Additional Retainer for Board Committee Chairpersons
In addition to the Annual Retainer, a non-employee director who serves as the Chairperson of a Board committee shall be entitled to the following annual cash retainer: (a) $25,000 for the Chairperson of the Audit Committee; (b) $5,000 for the Chairperson of the Compensation Committee; and (c) $5,000 for the Chairperson of the Corporate Governance and Nominating Committee. The Company shall pay the applicable retainer on a quarterly basis, subject to the non-employee director’s continued service to the Company as Chairperson of the applicable Board committee on each such date.
Additional Retainer for Board Committee Members
In addition to the Annual Retainer, a non-employee director who serves as a member, but not the Chairperson, of a Board committee shall be entitled to the following annual cash retainer: (i) $5,000 for membership on the Audit Committee; (ii) $2,500 for membership on the Compensation Committee; and (iii) $2,500 for membership on the Corporate Governance and Nominating Committee. The Company shall pay the applicable retainer on a quarterly basis, subject to the non-employee director’s continued service to the Company as a member of the applicable Board committee on each such date.

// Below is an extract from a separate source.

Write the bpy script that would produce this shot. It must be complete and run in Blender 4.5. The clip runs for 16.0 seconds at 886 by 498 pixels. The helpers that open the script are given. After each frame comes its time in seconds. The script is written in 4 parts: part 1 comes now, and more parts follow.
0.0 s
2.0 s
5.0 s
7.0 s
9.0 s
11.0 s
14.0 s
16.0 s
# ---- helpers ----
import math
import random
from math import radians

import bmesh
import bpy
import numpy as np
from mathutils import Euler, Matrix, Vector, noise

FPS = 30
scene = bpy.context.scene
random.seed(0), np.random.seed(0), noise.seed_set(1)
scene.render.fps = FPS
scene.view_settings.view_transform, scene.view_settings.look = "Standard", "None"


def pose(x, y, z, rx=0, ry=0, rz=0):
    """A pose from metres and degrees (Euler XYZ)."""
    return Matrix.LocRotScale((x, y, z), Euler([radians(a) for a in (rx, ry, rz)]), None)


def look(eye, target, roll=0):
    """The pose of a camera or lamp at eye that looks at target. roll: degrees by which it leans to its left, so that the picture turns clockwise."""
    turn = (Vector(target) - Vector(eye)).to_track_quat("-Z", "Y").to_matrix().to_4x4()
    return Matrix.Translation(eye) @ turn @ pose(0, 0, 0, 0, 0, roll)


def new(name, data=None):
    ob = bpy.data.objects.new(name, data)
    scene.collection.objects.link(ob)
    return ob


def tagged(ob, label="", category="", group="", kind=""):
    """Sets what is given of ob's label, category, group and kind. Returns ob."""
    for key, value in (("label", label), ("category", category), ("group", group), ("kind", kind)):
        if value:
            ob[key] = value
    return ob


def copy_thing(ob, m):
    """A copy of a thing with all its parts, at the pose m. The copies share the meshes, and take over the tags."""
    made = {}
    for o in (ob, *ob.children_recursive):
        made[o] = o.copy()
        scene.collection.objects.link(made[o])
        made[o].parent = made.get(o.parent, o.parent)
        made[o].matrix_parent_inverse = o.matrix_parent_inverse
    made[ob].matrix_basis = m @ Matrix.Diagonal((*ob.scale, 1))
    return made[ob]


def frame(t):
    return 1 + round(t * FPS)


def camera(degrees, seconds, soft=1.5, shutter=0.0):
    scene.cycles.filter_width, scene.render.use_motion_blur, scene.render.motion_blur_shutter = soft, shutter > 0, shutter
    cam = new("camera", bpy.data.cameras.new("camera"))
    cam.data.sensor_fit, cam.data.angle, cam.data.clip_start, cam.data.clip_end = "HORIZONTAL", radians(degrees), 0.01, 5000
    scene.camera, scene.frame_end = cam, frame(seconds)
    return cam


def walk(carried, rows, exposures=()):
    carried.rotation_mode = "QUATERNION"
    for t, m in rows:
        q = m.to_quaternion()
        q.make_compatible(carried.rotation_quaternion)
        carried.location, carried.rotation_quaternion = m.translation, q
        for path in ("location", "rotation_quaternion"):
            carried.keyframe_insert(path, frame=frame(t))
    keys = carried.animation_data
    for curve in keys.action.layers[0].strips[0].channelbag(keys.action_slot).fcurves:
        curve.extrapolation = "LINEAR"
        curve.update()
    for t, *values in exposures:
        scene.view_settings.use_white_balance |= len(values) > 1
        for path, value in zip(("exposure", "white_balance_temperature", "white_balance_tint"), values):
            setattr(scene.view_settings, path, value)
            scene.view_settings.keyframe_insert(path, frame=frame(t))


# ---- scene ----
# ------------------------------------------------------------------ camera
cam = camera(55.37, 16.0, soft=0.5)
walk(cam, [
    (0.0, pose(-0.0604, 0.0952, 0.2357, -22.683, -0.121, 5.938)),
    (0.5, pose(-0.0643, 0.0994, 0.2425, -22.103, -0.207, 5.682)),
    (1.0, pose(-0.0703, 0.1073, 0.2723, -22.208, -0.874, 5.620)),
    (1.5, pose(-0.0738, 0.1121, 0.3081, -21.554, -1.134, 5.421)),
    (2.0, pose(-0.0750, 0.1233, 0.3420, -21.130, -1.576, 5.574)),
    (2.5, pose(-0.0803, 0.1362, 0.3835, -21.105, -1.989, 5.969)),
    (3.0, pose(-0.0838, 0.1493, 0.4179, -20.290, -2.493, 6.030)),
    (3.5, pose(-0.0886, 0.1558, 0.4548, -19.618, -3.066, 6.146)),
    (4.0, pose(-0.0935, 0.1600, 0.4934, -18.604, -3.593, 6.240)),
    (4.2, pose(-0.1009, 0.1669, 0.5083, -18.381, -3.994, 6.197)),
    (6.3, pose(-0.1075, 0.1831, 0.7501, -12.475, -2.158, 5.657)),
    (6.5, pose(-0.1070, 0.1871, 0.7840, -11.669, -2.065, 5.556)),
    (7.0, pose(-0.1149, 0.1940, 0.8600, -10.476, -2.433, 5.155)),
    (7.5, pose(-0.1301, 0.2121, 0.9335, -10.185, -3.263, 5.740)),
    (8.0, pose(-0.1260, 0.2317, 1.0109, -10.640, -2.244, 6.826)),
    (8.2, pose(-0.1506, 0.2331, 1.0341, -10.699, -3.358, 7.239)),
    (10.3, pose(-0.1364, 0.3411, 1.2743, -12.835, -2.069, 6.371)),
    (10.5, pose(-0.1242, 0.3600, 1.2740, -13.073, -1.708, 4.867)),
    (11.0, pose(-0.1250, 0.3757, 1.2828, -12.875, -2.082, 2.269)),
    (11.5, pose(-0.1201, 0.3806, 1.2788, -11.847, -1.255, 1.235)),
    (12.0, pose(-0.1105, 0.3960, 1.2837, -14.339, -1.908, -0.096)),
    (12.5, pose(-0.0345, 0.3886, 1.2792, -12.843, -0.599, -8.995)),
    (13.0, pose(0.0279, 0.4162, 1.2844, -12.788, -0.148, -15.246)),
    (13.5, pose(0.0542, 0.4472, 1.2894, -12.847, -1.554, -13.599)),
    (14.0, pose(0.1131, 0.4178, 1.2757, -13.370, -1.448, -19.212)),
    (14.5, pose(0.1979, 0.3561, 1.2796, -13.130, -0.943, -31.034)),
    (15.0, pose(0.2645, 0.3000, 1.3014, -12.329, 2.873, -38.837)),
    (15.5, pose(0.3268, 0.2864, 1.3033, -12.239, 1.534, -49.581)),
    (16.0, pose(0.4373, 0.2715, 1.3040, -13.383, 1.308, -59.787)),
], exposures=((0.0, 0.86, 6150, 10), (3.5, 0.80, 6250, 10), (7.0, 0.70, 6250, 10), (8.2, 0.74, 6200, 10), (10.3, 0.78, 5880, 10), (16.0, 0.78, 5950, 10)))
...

Proration of Cash Retainers
Notwithstanding anything in this Director Compensation Policy to the contrary, in the event a non-employee director assumes or vacates a position on the Board or one of its committees during a quarter, he or she shall be entitled to a prorated portion of the cash retainer for such position for that quarter based on the percentage of days in that quarter during which he or she served in that position.

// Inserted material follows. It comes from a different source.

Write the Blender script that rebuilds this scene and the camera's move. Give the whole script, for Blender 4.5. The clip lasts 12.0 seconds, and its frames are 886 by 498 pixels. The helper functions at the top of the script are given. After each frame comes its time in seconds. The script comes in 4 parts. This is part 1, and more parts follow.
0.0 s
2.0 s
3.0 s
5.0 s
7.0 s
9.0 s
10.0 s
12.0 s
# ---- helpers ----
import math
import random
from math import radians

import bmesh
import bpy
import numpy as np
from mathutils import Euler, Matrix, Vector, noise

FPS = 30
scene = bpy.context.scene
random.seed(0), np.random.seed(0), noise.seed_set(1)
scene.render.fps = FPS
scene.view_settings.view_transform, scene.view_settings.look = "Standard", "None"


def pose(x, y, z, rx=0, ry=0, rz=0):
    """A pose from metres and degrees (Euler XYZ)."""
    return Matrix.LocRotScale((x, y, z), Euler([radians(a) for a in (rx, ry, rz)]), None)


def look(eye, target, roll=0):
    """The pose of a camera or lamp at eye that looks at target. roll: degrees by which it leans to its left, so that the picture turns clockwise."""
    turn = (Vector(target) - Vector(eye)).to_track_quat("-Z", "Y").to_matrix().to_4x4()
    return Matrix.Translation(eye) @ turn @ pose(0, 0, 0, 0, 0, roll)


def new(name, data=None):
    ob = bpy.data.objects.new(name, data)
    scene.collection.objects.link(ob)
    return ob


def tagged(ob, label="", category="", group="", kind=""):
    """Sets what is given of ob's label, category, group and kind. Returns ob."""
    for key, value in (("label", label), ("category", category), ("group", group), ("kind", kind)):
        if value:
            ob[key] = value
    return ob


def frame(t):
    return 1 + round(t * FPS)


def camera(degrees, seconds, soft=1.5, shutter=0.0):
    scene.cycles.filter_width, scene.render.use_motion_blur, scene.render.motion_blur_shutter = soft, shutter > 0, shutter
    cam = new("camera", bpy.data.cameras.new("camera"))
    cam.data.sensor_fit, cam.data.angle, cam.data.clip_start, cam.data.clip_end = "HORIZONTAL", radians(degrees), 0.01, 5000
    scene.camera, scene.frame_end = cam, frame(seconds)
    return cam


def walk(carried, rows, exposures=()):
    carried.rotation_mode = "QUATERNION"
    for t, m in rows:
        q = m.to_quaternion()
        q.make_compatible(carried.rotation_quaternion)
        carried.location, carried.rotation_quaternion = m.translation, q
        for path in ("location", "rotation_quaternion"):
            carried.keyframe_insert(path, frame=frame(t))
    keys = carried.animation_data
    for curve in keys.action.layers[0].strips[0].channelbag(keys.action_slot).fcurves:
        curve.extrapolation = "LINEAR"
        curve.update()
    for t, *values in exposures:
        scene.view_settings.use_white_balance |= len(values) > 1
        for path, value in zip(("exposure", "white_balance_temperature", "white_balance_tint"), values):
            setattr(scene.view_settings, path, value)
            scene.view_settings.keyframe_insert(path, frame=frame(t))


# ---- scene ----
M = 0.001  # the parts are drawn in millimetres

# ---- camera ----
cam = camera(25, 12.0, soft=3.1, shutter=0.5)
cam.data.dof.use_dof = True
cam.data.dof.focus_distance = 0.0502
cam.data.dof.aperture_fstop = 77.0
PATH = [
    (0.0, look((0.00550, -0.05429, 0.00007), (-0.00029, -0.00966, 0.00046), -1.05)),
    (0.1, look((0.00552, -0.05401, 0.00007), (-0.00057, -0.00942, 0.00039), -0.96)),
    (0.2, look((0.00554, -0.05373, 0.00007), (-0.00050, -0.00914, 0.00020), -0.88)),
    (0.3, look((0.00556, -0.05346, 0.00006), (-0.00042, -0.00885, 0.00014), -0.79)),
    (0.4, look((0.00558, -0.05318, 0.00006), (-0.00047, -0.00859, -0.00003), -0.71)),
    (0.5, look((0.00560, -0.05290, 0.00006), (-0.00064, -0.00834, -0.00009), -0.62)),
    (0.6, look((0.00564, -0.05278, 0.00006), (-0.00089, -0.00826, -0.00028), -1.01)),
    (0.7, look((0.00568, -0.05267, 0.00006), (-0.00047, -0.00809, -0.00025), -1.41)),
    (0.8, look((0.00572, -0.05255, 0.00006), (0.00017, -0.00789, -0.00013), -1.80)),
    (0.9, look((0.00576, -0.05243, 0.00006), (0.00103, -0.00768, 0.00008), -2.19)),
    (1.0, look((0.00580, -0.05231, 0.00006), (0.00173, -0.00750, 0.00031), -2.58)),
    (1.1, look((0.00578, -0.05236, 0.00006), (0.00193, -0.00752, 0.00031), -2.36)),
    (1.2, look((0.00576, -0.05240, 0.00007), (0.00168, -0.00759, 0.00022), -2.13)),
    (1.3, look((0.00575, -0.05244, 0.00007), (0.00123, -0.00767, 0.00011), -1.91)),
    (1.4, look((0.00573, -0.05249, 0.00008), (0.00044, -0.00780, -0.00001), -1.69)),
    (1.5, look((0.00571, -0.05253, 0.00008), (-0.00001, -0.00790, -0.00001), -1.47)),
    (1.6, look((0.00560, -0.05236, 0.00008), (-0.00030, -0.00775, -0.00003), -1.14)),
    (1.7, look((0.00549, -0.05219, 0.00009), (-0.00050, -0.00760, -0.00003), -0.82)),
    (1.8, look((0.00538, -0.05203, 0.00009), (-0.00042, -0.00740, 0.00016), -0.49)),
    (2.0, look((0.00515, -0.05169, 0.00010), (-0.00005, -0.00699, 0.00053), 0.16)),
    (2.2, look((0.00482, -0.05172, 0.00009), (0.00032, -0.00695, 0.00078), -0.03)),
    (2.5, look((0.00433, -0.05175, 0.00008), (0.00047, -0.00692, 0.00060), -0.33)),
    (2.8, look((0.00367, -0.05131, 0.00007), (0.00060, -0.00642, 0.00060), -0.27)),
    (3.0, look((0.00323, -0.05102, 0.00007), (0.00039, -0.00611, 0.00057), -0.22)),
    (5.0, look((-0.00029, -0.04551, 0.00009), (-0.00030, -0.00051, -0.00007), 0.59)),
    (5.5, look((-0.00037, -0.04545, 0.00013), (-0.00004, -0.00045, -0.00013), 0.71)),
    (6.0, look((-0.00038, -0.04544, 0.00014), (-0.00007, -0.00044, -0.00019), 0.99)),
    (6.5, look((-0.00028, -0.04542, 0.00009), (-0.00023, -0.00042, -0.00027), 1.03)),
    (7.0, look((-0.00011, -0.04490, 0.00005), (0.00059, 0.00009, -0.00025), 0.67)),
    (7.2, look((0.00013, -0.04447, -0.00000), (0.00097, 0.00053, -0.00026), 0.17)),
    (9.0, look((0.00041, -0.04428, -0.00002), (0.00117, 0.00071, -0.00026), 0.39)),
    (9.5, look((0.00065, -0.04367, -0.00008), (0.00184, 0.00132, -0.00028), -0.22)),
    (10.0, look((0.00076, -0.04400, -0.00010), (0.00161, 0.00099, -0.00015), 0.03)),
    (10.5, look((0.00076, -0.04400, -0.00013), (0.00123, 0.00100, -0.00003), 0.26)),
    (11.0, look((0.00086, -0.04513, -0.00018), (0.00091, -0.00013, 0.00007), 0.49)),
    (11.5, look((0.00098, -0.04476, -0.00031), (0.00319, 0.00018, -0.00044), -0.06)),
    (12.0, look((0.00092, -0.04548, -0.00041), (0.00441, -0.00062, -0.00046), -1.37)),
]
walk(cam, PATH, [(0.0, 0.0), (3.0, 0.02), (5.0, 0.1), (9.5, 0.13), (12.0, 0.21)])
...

Provisions Applicable to All Non-Employee Director Equity Compensation Grants
Each Initial Option and Annual Option shall be subject to the terms and conditions of the Company’s 2004 Equity Incentive Plan and the terms of the Stock Option Agreement issued thereunder. The descriptions of these grants set forth above are qualified in their entirety by reference to the 2004 Equity Incentive Plan and the applicable Stock Option Agreement issued thereunder.